**Problem requirements**
Transcribe all of the material exactly. Any picture in it should be left out.

**Data section**
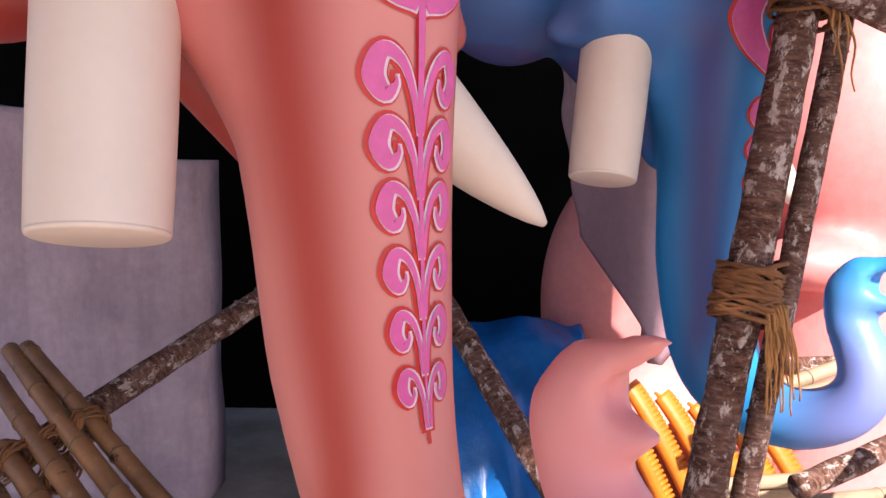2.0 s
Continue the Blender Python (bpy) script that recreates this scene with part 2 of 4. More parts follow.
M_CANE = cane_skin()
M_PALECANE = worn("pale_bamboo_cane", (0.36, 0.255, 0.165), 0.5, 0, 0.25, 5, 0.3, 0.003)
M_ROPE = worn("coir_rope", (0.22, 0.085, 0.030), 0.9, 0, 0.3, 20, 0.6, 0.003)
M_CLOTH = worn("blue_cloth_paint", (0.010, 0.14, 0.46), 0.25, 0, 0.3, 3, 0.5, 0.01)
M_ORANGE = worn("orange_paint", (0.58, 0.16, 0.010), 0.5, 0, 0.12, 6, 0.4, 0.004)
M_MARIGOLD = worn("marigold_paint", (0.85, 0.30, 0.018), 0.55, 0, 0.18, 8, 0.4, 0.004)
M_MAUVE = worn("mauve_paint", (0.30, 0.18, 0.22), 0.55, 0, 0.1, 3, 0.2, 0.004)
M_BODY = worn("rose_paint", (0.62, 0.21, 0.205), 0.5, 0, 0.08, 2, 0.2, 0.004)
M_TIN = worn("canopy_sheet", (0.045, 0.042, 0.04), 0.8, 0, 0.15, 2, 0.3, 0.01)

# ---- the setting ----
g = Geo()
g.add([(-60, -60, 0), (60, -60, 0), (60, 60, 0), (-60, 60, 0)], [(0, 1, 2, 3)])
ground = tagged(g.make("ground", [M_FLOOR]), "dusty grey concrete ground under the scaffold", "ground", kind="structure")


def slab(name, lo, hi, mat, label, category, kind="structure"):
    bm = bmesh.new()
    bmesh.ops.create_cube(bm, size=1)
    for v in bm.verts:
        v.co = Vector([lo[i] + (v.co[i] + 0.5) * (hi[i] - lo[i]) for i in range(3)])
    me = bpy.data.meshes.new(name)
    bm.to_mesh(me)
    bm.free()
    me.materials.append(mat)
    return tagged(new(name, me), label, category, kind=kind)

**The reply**
2.0 s
Continue the Blender Python (bpy) script that recreates this scene with part 2 of 4. More parts follow.
M_CANE = cane_skin()
M_PALECANE = worn("pale_bamboo_cane", (0.36, 0.255, 0.165), 0.5, 0, 0.25, 5, 0.3, 0.003)
M_ROPE = worn("coir_rope", (0.22, 0.085, 0.030), 0.9, 0, 0.3, 20, 0.6, 0.003)
M_CLOTH = worn("blue_cloth_paint", (0.010, 0.14, 0.46), 0.25, 0, 0.3, 3, 0.5, 0.01)
M_ORANGE = worn("orange_paint", (0.58, 0.16, 0.010), 0.5, 0, 0.12, 6, 0.4, 0.004)
M_MARIGOLD = worn("marigold_paint", (0.85, 0.30, 0.018), 0.55, 0, 0.18, 8, 0.4, 0.004)
M_MAUVE = worn("mauve_paint", (0.30, 0.18, 0.22), 0.55, 0, 0.1, 3, 0.2, 0.004)
M_BODY = worn("rose_paint", (0.62, 0.21, 0.205), 0.5, 0, 0.08, 2, 0.2, 0.004)
M_TIN = worn("canopy_sheet", (0.045, 0.042, 0.04), 0.8, 0, 0.15, 2, 0.3, 0.01)

# ---- the setting ----
g = Geo()
g.add([(-60, -60, 0), (60, -60, 0), (60, 60, 0), (-60, 60, 0)], [(0, 1, 2, 3)])
ground = tagged(g.make("ground", [M_FLOOR]), "dusty grey concrete ground under the scaffold", "ground", kind="structure")


def slab(name, lo, hi, mat, label, category, kind="structure"):
    bm = bmesh.new()
    bmesh.ops.create_cube(bm, size=1)
    for v in bm.verts:
        v.co = Vector([lo[i] + (v.co[i] + 0.5) * (hi[i] - lo[i]) for i in range(3)])
    me = bpy.data.meshes.new(name)
    bm.to_mesh(me)
    bm.free()
    me.materials.append(mat)
    return tagged(new(name, me), label, category, kind=kind)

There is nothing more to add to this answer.